Uno studio prospettico di Licameli et al. ha valutato l’efficacia a lungo termine dell’adeno-tonsillectomia in 102 pazienti con PFAPA seguiti per più di 6 mesi dopo l’intervento (media 43 mesi): Novantanove hanno avuto una risoluzione completa immediatamente dopo l’intervento e 1 dopo 6 mesi. Dei 2 pazienti rimanenti, 1 ha continuato ad avere episodi di febbre, mentre 1 è stato ulteriormente indagato e successivamente diagnosticato con MKD .

Anche se esistono altri rapporti, una recente revisione Cochrane sottolinea che solo due studi randomizzati controllati, condotti su piccole coorti di pazienti, dimostrano l’efficacia della tonsillectomia nel trattamento di bambini con PFAPA. Inoltre, questi studi mostrano alcune differenze negli esiti dopo l’intervento, probabilmente dovute all’eterogeneità della popolazione di studio, alla scelta di criteri diagnostici diversi, al diverso tipo di intervento (tonsillectomia contro adenotonsillectomia) e al diverso programma di follow-up dopo l’intervento. Non è dimostrato che combinare l’adenoidectomia con la tonsillectomia possa migliorare il risultato, rispetto alla sola tonsillectomia.

Considerando l’evoluzione favorevole della PFAPA e le possibili complicazioni post-chirurgiche, l’adenotonsillectomia dovrebbe essere proposta a pazienti selezionati, per esempio quando l’intervallo tra gli attacchi è molto breve in cui il trattamento corticosteroideo non è appropriato.

Outcome

La sindrome di PFAPA è considerata una malattia auto-limitata che generalmente si risolve spontaneamente prima dell’adolescenza. La crescita e lo sviluppo dei pazienti sono normali e non sono state descritte conseguenze a lungo termine.

Wurster et al. hanno seguito una coorte di 59 pazienti per un periodo compreso tra 12 e 21 anni. Cinquanta pazienti hanno sperimentato la risoluzione spontanea dei sintomi senza ricaduta; solo 9 hanno mantenuto i tipici sintomi cardinali della PFAPA, anche se la febbre era meno frequente. Hanno anche osservato una frequenza significativamente più alta di storia familiare di febbre periodica nei pazienti con sintomi persistenti in età adulta.

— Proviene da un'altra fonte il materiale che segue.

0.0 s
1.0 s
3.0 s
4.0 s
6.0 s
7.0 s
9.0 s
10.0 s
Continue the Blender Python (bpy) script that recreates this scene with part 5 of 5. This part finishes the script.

In una coorte norvegese, trentasette bambini sono stati seguiti fino alla risoluzione con un follow up mediano di 18,7 mesi (range 7,2- 75,7). L’età mediana al momento della risoluzione era di 52,1 mesi. È interessante notare che otto bambini hanno avuto una ricaduta dopo un periodo senza attacchi febbrili di più di 6 mesi. La durata mediana dei periodi senza attacchi che hanno portato alla ricaduta è stata di 20 mesi.

Altri studi, con un follow-up più breve, hanno riportato una risoluzione spontanea solo nel 20-32% dei pazienti.

Berkun et al. hanno descritto una coorte di 124 pazienti PFAPA, di cui 65 hanno mostrato una singola mutazione MEFV. Gli attacchi di PFAPA nei portatori di MEFV erano più brevi, rispetto ai pazienti senza mutazioni, e anche la frequenza dei loro attacchi e delle afte orali era inferiore. Questo può suggerire che le mutazioni nei geni causativi di altre febbri periodiche monogeniche possono modificare il decorso della malattia.

Come dimostrato in diversi studi, PFAPA può avere il suo inizio anche in età adulta. Ad oggi, non sono disponibili dati di esito a lungo termine per i pazienti adulti con diagnosi di sindrome PFAPA, quindi non è noto se gli adulti con sindrome PFAPA possono spontaneamente subire una remissione clinica. Sulla base di una revisione della letteratura recente, la tonsillectomia non sembra essere un’opzione valida in questi pazienti. Ci sono rapporti che descrivono pazienti adulti con PFAPA con una storia di tonsillectomia durante l’infanzia a causa di ricorrenti tonsillo-faringiti febbrili, con successivo periodo libero da malattia di diversi anni. Questi risultati possono suggerire che la tonsillectomia è efficace nell’indurre una remissione temporanea, ma che l’effetto può essere transitorio.